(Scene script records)
**********

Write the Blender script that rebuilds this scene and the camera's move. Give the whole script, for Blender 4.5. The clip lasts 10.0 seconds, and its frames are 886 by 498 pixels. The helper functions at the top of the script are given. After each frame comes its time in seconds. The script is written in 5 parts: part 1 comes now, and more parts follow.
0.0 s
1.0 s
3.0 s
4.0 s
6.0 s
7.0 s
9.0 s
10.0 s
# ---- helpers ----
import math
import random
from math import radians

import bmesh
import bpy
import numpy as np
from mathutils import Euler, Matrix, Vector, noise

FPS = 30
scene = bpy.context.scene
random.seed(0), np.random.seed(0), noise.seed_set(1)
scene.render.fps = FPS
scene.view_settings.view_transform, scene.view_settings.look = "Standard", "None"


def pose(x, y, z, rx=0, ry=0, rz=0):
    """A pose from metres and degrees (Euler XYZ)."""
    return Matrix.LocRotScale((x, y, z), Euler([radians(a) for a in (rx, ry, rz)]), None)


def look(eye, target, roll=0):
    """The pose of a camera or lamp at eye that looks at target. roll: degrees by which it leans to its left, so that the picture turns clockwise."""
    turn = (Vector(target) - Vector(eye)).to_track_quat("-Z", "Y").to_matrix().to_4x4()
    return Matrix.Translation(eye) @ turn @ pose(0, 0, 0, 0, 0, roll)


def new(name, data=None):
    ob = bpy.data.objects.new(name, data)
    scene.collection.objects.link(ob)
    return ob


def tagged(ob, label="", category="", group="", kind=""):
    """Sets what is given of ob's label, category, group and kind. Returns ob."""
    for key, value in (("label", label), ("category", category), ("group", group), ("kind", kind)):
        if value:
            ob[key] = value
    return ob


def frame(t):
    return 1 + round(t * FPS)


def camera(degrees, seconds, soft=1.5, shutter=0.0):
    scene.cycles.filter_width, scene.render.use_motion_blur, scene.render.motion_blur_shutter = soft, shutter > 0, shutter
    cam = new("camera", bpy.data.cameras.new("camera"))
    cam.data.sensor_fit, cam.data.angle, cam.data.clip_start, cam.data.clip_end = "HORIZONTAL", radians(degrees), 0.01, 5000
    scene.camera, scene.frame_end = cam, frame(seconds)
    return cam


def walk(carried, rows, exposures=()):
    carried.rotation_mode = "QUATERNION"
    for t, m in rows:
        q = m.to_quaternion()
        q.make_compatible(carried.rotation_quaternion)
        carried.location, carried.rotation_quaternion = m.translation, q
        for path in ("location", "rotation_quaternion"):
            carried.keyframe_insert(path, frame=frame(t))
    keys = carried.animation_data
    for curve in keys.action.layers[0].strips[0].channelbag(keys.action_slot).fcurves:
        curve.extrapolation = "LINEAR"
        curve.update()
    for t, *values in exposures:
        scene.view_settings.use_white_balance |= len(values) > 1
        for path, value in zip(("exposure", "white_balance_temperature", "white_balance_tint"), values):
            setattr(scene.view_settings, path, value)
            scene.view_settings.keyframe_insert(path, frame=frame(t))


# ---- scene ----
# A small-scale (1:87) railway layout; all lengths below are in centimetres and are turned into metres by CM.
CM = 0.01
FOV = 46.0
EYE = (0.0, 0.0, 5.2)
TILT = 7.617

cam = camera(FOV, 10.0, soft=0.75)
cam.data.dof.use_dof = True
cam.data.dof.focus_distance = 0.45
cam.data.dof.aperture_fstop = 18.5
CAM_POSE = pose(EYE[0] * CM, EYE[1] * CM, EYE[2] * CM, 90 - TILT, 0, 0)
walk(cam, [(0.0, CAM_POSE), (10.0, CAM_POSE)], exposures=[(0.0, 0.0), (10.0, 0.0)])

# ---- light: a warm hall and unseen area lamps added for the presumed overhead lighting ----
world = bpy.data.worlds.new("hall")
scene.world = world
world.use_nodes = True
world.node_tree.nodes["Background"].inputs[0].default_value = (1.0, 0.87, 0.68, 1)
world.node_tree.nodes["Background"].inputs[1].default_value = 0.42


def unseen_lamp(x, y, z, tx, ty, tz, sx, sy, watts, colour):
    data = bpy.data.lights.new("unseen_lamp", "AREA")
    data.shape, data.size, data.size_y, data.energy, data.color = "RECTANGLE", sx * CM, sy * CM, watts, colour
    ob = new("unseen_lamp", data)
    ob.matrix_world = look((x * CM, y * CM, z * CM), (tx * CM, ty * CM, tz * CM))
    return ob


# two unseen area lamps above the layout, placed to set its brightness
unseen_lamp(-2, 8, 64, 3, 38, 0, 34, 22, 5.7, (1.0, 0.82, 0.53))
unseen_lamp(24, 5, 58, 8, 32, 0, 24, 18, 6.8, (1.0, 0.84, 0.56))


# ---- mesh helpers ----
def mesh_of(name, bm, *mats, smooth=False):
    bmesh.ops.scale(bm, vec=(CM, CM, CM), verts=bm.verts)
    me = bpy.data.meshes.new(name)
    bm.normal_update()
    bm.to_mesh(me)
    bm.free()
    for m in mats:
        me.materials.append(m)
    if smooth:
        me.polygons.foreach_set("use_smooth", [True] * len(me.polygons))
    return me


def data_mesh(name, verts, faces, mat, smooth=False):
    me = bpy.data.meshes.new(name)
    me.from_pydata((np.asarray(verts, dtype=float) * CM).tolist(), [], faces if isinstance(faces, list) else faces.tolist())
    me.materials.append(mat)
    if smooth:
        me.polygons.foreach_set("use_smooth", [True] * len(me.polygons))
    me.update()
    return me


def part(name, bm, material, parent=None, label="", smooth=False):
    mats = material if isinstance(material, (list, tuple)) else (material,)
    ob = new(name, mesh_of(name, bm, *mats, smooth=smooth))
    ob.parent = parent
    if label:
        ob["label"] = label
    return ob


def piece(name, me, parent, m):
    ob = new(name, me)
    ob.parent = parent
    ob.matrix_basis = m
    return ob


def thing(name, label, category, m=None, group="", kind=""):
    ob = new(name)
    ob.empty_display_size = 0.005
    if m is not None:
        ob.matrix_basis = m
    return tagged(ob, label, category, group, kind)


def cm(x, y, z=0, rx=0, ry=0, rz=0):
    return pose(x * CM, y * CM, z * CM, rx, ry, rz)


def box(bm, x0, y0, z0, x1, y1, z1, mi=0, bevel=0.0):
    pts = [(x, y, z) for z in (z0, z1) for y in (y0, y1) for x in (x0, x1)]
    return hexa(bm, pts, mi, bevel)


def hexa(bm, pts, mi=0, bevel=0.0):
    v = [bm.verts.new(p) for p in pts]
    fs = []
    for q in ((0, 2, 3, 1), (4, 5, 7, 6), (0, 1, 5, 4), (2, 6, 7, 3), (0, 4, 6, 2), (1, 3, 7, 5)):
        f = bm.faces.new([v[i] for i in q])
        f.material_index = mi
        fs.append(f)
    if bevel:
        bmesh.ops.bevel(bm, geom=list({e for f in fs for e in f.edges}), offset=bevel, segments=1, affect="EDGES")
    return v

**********

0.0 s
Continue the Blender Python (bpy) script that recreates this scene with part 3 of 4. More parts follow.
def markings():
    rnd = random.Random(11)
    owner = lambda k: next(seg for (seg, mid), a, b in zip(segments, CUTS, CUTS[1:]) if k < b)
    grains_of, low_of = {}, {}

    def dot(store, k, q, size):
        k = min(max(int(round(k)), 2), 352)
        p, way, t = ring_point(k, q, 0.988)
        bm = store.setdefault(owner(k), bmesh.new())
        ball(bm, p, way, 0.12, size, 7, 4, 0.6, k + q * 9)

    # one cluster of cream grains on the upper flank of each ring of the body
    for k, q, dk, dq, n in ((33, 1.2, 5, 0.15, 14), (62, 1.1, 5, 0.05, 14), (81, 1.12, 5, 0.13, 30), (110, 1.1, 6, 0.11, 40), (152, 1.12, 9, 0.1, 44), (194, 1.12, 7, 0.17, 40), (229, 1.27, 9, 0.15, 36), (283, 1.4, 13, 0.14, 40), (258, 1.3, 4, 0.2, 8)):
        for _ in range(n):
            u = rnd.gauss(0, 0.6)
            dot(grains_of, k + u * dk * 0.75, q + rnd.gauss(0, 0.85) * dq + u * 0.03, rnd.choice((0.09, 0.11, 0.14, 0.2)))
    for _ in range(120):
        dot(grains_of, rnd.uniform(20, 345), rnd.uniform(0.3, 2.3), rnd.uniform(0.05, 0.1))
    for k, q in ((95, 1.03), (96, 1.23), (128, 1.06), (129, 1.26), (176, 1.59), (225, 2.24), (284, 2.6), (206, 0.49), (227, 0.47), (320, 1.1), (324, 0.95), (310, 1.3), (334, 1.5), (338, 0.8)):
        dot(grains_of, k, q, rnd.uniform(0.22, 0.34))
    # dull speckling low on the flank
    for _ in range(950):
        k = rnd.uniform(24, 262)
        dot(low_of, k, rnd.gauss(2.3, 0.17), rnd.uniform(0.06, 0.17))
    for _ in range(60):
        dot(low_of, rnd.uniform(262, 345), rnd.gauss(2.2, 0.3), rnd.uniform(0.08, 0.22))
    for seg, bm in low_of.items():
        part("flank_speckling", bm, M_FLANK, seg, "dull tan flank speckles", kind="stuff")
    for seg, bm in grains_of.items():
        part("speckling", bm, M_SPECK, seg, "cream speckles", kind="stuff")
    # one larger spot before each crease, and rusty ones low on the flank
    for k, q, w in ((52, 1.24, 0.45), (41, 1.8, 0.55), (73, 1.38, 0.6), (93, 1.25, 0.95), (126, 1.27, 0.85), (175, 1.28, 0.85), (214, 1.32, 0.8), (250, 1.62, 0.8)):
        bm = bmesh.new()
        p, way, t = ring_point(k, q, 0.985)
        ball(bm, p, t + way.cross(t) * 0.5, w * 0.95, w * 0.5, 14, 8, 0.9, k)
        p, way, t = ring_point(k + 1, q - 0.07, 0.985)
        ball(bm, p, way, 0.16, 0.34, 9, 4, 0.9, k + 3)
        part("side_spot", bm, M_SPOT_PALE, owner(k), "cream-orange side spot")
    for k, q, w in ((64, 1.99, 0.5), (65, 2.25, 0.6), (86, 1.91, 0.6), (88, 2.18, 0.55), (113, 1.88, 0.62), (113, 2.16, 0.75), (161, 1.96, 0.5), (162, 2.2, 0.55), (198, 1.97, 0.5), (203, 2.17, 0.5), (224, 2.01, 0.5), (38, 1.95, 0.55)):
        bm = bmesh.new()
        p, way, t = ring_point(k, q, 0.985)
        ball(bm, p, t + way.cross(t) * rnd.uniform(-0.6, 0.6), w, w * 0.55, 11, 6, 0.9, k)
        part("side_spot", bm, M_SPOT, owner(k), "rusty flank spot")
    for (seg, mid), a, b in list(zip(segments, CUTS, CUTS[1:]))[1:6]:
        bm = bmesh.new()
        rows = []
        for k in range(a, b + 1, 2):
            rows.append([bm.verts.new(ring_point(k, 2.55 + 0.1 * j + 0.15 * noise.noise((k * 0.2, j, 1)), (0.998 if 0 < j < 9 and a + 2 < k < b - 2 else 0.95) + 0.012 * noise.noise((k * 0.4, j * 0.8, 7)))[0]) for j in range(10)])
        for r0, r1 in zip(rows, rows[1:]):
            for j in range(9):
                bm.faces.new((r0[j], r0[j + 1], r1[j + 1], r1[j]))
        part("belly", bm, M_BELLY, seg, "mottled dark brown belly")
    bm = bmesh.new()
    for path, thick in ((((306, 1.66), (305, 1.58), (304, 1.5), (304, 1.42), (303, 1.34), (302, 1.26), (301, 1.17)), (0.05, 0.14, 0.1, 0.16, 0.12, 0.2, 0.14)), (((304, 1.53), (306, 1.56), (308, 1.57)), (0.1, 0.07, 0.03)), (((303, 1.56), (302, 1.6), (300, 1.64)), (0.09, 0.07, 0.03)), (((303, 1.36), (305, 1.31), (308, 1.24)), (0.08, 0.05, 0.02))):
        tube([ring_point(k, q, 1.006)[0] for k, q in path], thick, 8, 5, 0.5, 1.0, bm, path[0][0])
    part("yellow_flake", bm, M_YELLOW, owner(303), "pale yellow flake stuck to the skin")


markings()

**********

Stated exercise:
Give back, exactly as written, each line from the one that contains "scene.camera, scene.frame_end = cam, frame(seconds)" through the one that contains "carried.location, carried.rotation_quaternion = m.translation, q".

Exercise solution:
    scene.camera, scene.frame_end = cam, frame(seconds)
    return cam


def walk(carried, rows, exposures=()):
    carried.rotation_mode = "QUATERNION"
    for t, m in rows:
        q = m.to_quaternion()
        q.make_compatible(carried.rotation_quaternion)
        carried.location, carried.rotation_quaternion = m.translation, q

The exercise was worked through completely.